Spot gas at the Transco Zone 6 hub serving New York rose to a record $135 per million British thermal units Jan. 21 on the IntercontinentalExchange. Prices have averaged $18.24 so far in 2014, more than double a year ago and the most for the time of year in data compiled by Bloomberg going back to 2002.
In New England, gas deliveries at Algonquin City Gates, which include Boston, surged to an all-time high of $95 per million Btu on Jan. 21 and have averaged $21.29 this year, the most ever for the hub. Gas futures on the New York Mercantile Exchange fell 0.9 cent to $4.402 per million Btu today.
Power and gas price gains in New England this winter may be a snapshot of the future for the rest of the U.S., said Stephen Brick, senior fellow on energy and climate at the Chicago Council on Global Affairs.
About 46 percent of New England’s power came from gas plants last year, up from 30 percent in 2001, according to ISO New England Inc., which manages the state’s grid. No new major gas pipelines have been added to New England in the past 40 years.
Producers in North Dakota are burning off almost a third of the state’s gas amid a lack of pipelines to consuming regions.
The biggest gas price gains were in the Northeast, though pipeline bottlenecks contributed to supply shortages at power plants along the East Coast and in the Midwest, Texas and California, according to regional grid operators.

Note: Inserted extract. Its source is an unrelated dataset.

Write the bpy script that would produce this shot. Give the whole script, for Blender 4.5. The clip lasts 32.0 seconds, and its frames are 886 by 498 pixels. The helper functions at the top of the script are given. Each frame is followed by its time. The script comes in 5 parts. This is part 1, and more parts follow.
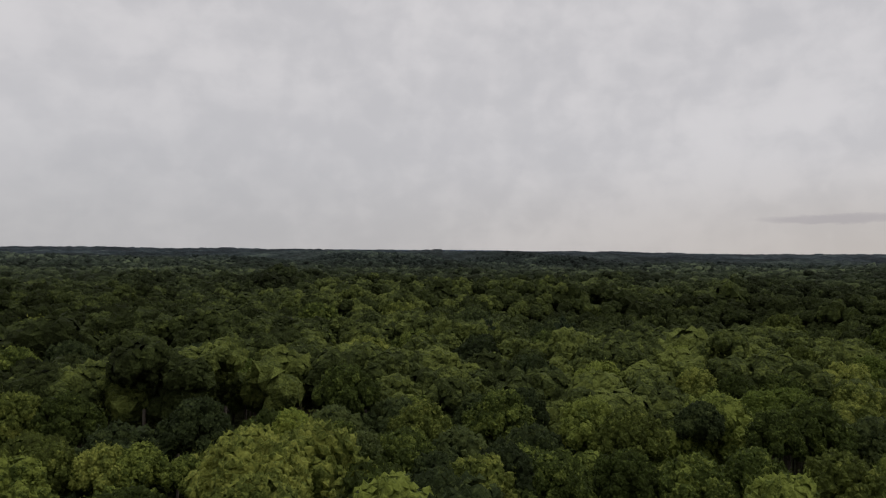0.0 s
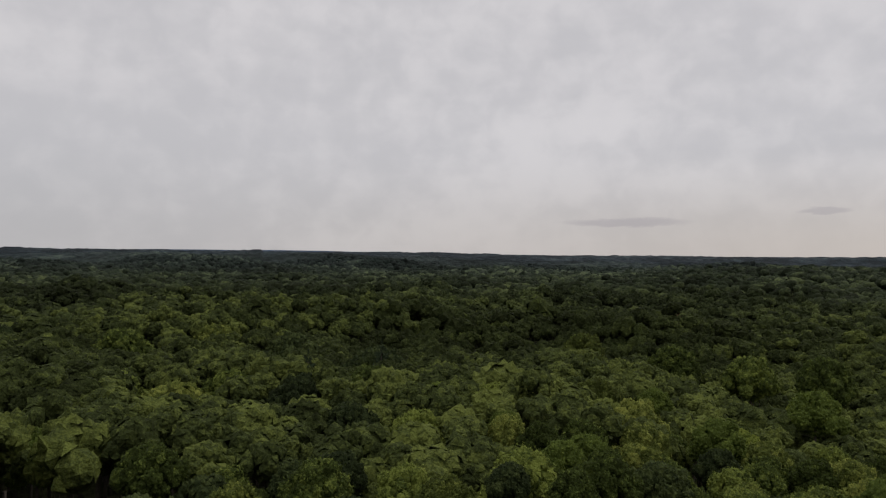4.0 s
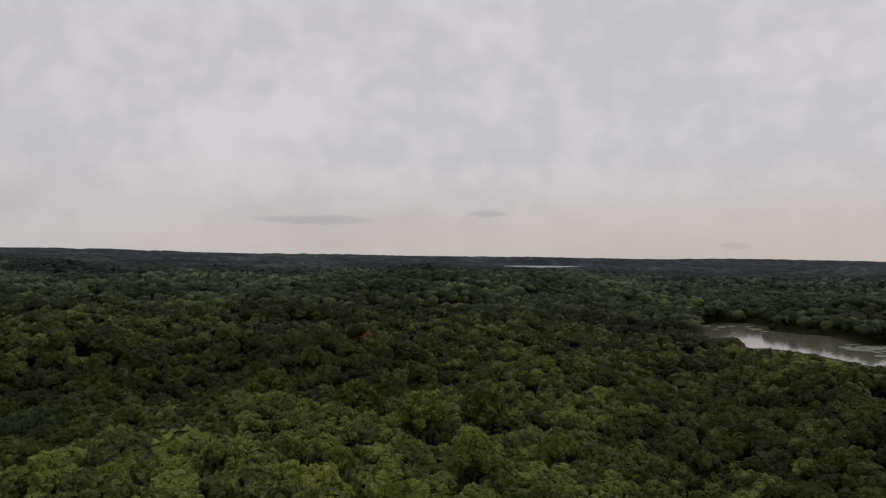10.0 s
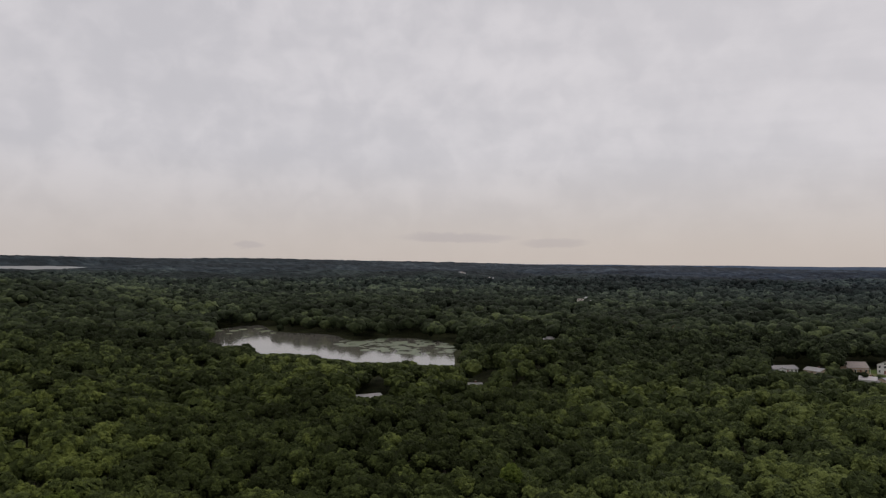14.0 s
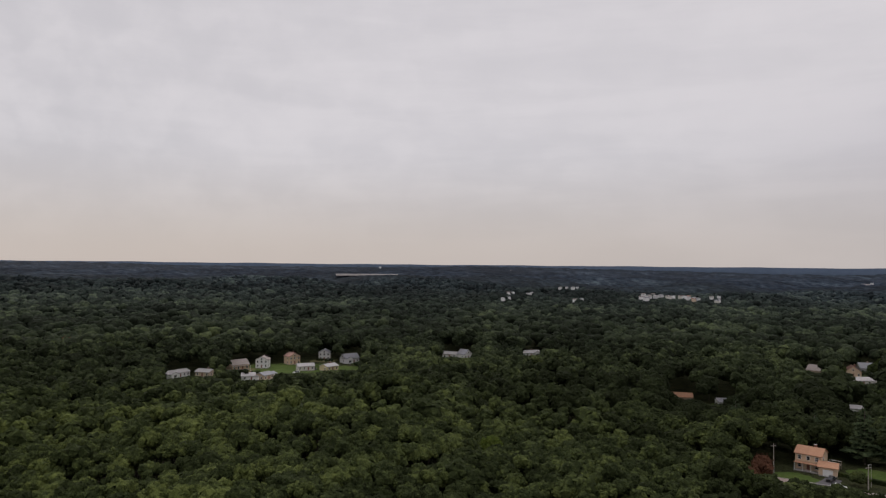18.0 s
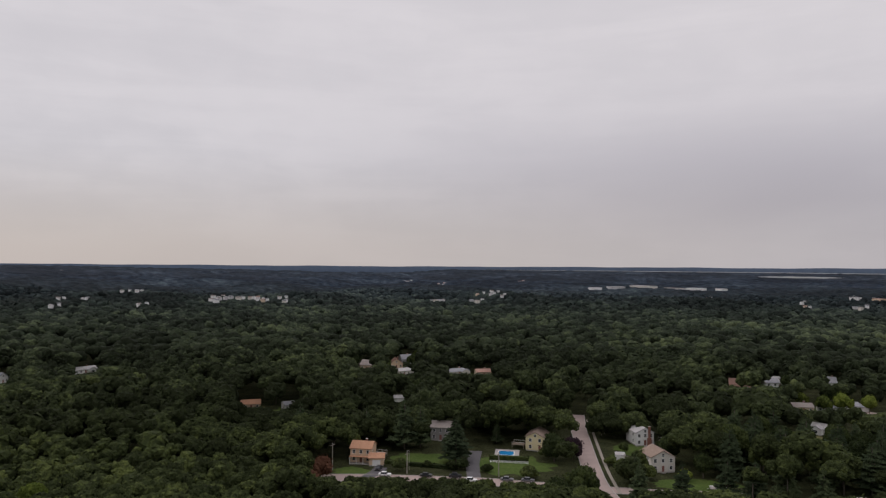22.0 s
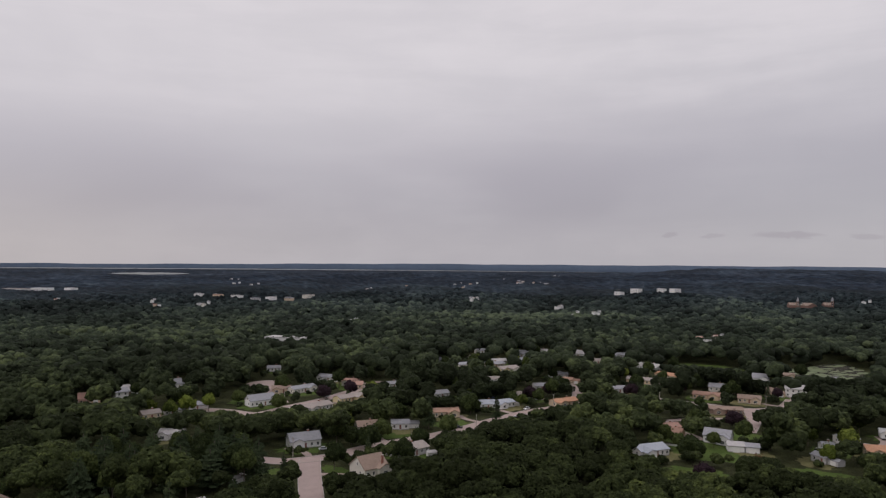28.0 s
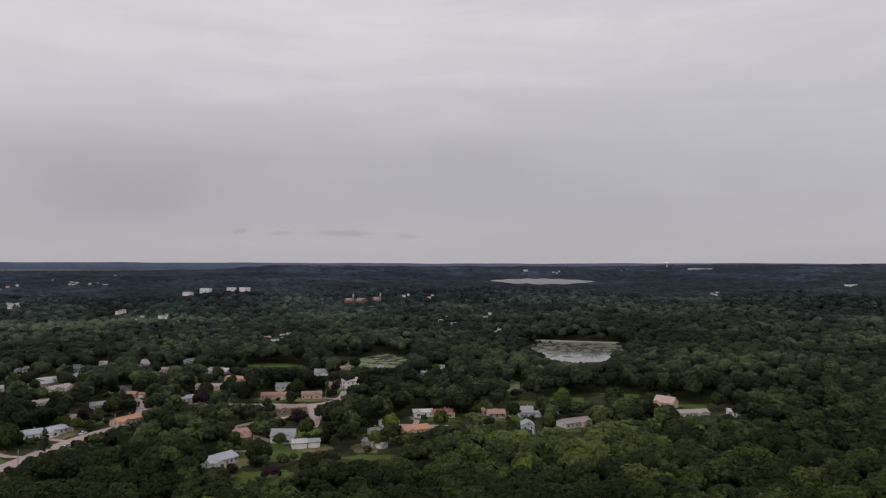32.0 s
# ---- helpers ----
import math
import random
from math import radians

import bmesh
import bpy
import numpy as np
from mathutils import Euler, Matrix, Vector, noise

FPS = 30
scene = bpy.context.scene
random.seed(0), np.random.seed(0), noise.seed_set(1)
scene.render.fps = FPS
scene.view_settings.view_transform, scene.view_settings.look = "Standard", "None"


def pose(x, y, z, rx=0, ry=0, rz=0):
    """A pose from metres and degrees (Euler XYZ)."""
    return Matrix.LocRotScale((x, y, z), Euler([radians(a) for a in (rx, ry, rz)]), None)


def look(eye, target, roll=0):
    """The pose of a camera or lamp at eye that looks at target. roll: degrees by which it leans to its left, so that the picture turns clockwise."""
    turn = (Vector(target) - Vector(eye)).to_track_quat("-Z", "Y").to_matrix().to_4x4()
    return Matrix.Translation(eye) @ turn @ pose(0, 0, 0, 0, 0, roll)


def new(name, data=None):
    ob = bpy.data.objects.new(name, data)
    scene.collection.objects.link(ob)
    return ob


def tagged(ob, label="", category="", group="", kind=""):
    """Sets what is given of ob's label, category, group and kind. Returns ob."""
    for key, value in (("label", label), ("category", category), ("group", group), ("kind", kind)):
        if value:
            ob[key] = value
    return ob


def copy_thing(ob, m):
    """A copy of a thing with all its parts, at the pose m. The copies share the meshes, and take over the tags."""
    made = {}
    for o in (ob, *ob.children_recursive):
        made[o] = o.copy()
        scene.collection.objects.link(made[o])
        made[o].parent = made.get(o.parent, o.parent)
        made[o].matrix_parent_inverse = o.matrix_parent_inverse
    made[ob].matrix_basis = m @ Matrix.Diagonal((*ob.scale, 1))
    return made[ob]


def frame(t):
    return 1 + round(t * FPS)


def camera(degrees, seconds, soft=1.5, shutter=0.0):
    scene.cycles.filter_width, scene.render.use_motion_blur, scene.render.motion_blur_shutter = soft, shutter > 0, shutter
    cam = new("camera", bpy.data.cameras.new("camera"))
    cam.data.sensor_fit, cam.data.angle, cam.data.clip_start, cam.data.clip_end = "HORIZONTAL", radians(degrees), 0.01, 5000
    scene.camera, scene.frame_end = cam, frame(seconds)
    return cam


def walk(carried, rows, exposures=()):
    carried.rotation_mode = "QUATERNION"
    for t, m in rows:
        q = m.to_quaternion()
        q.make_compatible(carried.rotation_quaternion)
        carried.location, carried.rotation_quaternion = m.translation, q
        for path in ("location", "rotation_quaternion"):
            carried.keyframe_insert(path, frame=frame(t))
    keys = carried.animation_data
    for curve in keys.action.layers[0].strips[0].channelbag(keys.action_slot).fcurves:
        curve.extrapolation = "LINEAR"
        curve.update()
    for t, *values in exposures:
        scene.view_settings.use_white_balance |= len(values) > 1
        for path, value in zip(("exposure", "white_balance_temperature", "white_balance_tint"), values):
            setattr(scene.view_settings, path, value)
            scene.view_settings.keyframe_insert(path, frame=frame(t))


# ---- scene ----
# ---- camera ----
cam = camera(64.6, 32.0, soft=1.25)
# seconds, place, turn to the left from +y, tilt up, lean
PATH = [
    (0, -0.01, 0.01, 36.79, 0.14, 1.14, 0.43),
    (0.5, 0.01, -0.01, 37.62, 0.16, 1.13, 0.39),
    (1, -0.08, -0.09, 38.48, 0.15, 1.15, 0.46),
    (1.5, -0.05, -0.11, 39.28, 0.19, 1.16, 0.51),
    (2, 0.20, -0.14, 40.15, -4.06, 1.18, 0.49),
    (2.5, 0.23, -0.06, 40.96, -8.03, 1.20, 0.45),
    (3, 0.33, 0.02, 41.73, -10.09, 1.19, 0.39),
    (3.5, 0.35, 0.00, 42.46, -12.16, 1.19, 0.39),
    (5.5, 0.03, 0.42, 45.45, -20.45, 1.28, 0.43),
    (6, -0.02, 0.30, 46.22, -22.35, 1.29, 0.47),
    (6.5, 0.13, 0.03, 47.11, -24.10, 1.28, 0.51),
    (7, 0.13, -0.13, 48.08, -25.93, 1.24, 0.49),
    (7.5, 0.02, -0.03, 48.97, -27.99, 1.21, 0.41),
    (8, -0.12, -0.01, 49.79, -29.96, 1.18, 0.39),
    (8.5, -0.20, -0.23, 50.77, -31.87, 1.16, 0.42),
    (9, -0.28, -0.73, 51.82, -33.72, 1.13, 0.45),
    (9.5, -0.42, -1.28, 52.85, -35.66, 1.12, 0.49),
    (10, -0.67, -1.63, 53.80, -39.34, 1.12, 0.52),
    (10.5, -0.97, -1.87, 54.70, -43.90, 1.12, 0.54),
    (11, -1.13, -2.03, 55.68, -48.44, 1.15, 0.56),
    (11.5, -1.18, -2.29, 56.70, -52.94, 1.18, 0.49),
    (12, -1.31, -2.63, 57.68, -57.47, 1.20, 0.47),
    (12.5, -1.53, -2.96, 58.49, -61.98, 1.22, 0.46),
    (13, -1.99, -3.36, 59.26, -66.60, 1.26, 0.41),
    (13.5, -2.68, -3.67, 60.20, -71.62, 1.27, 0.38),
    (14, -3.33, -3.76, 61.46, -77.49, 1.26, 0.37),
    (14.5, -3.84, -3.69, 62.74, -83.38, 1.24, 0.33),
    (16.5, -5.45, -3.47, 67.33, -106.65, 1.14, 0.45),
    (17, -5.74, -3.20, 68.31, -112.52, 1.14, 0.48),
    (17.5, -5.86, -2.91, 69.20, -118.31, 1.14, 0.47),
    (18, -5.67, -2.79, 70.12, -124.10, 1.15, 0.46),
    (18.5, -5.50, -2.82, 71.00, -129.27, 1.19, 0.48),
    (19, -5.54, -2.95, 71.77, -133.31, 1.17, 0.47),
    (19.5, -5.48, -3.17, 72.44, -137.36, 1.18, 0.42),
    (20, -5.34, -3.44, 73.08, -141.52, 1.20, 0.44),
    (20.5, -5.25, -3.59, 73.76, -145.65, 1.22, 0.49),
    (21, -5.17, -3.68, 74.48, -149.80, 1.24, 0.47),
    (21.5, -5.10, -3.67, 75.30, -153.96, 1.24, 0.50),
    (22, -4.87, -3.61, 76.21, -158.17, 1.23, 0.48),
    (22.5, -4.86, -3.57, 77.10, -162.33, 1.20, 0.44),
    (23, -4.99, -3.55, 77.95, -166.47, 1.20, 0.44),
    (23.5, -5.05, -3.42, 78.81, -170.62, 1.19, 0.43),
    (24, -4.97, -3.30, 79.72, -174.76, 1.17, 0.46),
    (24.5, -4.77, -3.05, 80.63, -178.91, 1.17, 0.50),
    (25, -4.70, -2.84, 81.57, -183.08, 1.18, 0.48),
    (25.5, -4.70, -2.66, 82.45, -187.24, 1.18, 0.45),
    (27.5, -4.45, -1.21, 85.73, -203.62, 1.19, 0.54),
    (28, -4.21, -1.16, 86.55, -207.78, 1.20, 0.56),
    (28.5, -3.93, -1.17, 87.47, -211.99, 1.18, 0.50),
    (29, -3.74, -0.96, 88.34, -216.16, 1.15, 0.44),
    (29.5, -3.55, -0.48, 89.20, -220.34, 1.15, 0.44),
    (30, -3.18, 0.14, 90.01, -224.59, 1.16, 0.43),
    (30.5, -2.59, 0.74, 90.80, -228.86, 1.13, 0.43),
    (31, -2.00, 1.26, 91.73, -233.16, 1.15, 0.41),
    (31.5, -1.24, 1.67, 92.74, -237.53, 1.13, 0.36),
    (32, -0.38, 2.01, 93.83, -241.90, 1.14, 0.33),
]
walk(cam, [(t, pose(x, y, z, 90 + tilt, 0, turn) @ pose(0, 0, 0, 0, 0, lean)) for t, x, y, z, turn, tilt, lean in PATH],
     exposures=[(0.0, 0.0, 6500.0, 9.5), (9.0, 0.0, 6500.0, 11.0), (19.0, 0.0, 6470.0, 12.5), (32.0, 0.0, 6430.0, 14.0)])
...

The weather was the coldest since 1981-82 during December through February in the lower-48 states, according to Commodity Weather Group LLC, which based its estimate on energy-weighted heating-degree days, a measure of weather-driven demand. Gas consumption of almost 3.2 trillion cubic feet in January was the highest ever for a month, Chris McGill, vice president of policy analysis at the American Gas Association, said March 13.
A record number of coal units, 86 generators accounting for 10,308 megawatts of capacity, were mothballed in 2012, while the 79 plants slated for shutdown in 2015 account for another 11,993 megawatts, said M. Tyson Brown, an analyst with the EIA in Washington, who based the estimate on data collected from power producers.
Power from coal-fired plants will account for about 40 percent U.S. electricity generation this year, down from 44 percent in 2009, EIA estimates show. Gas will supply 27 percent, up from 23 percent five years ago.
As many as 13 reactors may be mothballed or retired early, according to IRR Energy data released March 19 in a BNP Paribas SA conference call. The plants account for about 11 percent of U.S. nuclear capacity, EIA data show.
“The market is basically looking at this situation as a weather anomaly,” said Angie Storozynski, a New York-based utility analyst with Macquarie Capital USA Inc. “They aren’t pricing in the tightness of power generation supply sources. A number of these plants won’t be around soon.”
PJM’s installed generating capacity may shrink by 6 percent to 7 percent in 2015 because of environmental regulations, Storozynski said.
While coal and nuclear plants close, gas-fired generating capacity will increase to about 410,000 megawatts by 2016, up 10 percent from 2012, accounting for 35 percent to 40 percent of total U.S. capacity, according to Roshan Bains, director of utilities power and gas at Fitch Ratings in New York.
“As you rely more on natural gas, or one fuel, you will see more and more spikes in power prices,” Bains said. “Rolling blackouts would be more of the norm because of the aggravated fuel supply.”